Paper No. 4
Presentation Time: 9:00 AM
MOVING BEYOND COUPLED HYDROLOGY: USING GSFLOW OUTPUTS FOR CLIMATE CHANGE SIMULATIONS OF STREAM TEMPERATURE
The use of coupled surface-water and groundwater models to evaluate climate change effects has become more common in recent years. However, many societally relevant decisions require more than just accurate flow simulations. In two Wisconsin studies of cold-water fisheries, hydrogeologic flows have both a direct (ecological flow) and indirect (temperature conditioning) effect on fish habitat. Other drivers, such as air temperature and riparian shading, also affect stream temperature but are not well represented in current hydrologic models. To more comprehensively simulate the effect of climate change on cold-water fisheries, two watersheds were simulated using: 1) a GSFLOW coupled groundwater/surface-water model; and 2) a linked SNTEMP stream temperature model.
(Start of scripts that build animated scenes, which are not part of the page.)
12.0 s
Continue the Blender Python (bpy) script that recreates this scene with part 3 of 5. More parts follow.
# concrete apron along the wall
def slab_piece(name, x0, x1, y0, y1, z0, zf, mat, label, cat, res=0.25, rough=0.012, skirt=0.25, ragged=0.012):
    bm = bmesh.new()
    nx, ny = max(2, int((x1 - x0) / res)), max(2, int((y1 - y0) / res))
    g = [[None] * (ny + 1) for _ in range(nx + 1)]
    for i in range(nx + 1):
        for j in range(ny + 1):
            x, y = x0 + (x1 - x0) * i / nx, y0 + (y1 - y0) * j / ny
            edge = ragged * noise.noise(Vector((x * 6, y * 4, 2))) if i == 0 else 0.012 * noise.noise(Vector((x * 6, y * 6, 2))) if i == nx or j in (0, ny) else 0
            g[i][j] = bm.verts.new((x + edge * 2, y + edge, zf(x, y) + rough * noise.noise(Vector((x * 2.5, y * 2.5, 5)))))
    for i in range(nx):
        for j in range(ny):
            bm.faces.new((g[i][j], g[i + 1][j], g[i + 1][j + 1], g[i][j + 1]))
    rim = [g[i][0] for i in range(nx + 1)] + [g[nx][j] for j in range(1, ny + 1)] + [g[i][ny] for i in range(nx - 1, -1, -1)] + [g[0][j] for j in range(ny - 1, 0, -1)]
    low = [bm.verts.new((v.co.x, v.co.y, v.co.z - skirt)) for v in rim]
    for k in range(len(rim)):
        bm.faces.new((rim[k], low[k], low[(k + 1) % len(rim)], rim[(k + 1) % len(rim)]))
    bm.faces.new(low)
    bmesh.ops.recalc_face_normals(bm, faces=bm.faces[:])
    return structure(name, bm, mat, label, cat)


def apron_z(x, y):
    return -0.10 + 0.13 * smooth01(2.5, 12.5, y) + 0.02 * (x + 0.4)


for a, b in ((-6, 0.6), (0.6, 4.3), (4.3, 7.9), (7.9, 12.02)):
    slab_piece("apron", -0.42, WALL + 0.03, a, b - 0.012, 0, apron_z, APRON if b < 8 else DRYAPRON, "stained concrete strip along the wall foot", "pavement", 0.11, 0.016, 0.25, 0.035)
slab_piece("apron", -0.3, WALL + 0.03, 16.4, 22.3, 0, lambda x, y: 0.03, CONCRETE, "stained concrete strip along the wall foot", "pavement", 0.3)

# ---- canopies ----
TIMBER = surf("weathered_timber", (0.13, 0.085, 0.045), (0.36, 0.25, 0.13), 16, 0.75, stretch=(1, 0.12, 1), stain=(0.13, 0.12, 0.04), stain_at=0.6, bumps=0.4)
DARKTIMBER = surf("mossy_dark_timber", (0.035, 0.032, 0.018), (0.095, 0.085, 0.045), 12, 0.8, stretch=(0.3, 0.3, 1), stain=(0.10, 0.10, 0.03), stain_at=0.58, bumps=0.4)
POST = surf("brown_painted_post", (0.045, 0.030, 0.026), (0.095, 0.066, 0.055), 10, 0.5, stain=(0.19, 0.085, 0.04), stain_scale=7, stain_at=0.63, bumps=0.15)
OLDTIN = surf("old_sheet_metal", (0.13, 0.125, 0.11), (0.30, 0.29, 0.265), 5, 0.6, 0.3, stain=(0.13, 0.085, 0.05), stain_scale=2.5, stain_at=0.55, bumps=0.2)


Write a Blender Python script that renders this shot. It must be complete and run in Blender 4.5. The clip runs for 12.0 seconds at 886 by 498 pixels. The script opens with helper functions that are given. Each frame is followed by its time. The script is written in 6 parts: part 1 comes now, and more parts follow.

SNTEMP is a steady-state, one-dimensional heat transport model that predicts daily mean and maximum temperatures as a function of stream distance and environmental heat flux. Multiple General Circulation Models (GCMs) and emissions scenarios were evaluated. Simulations showed that climate change influenced hydrologic flows, but larger effects were observed on simulated stream temperatures. Estimated increases in annual average stream temperature ranged from approximately 1 to 2 degrees Celsius by 2100 in a stream characterized by a high groundwater inflow rate, to 2 to 3 degrees Celsius in a stream with lower groundwater inflow rates. The climate drivers used for the climate-change scenarios had appreciable variation. Thus, as with all forecasts of this type, the results are still considered to approximate the range of potential outcomes of climate change despite our more sophisticated handling of important processes.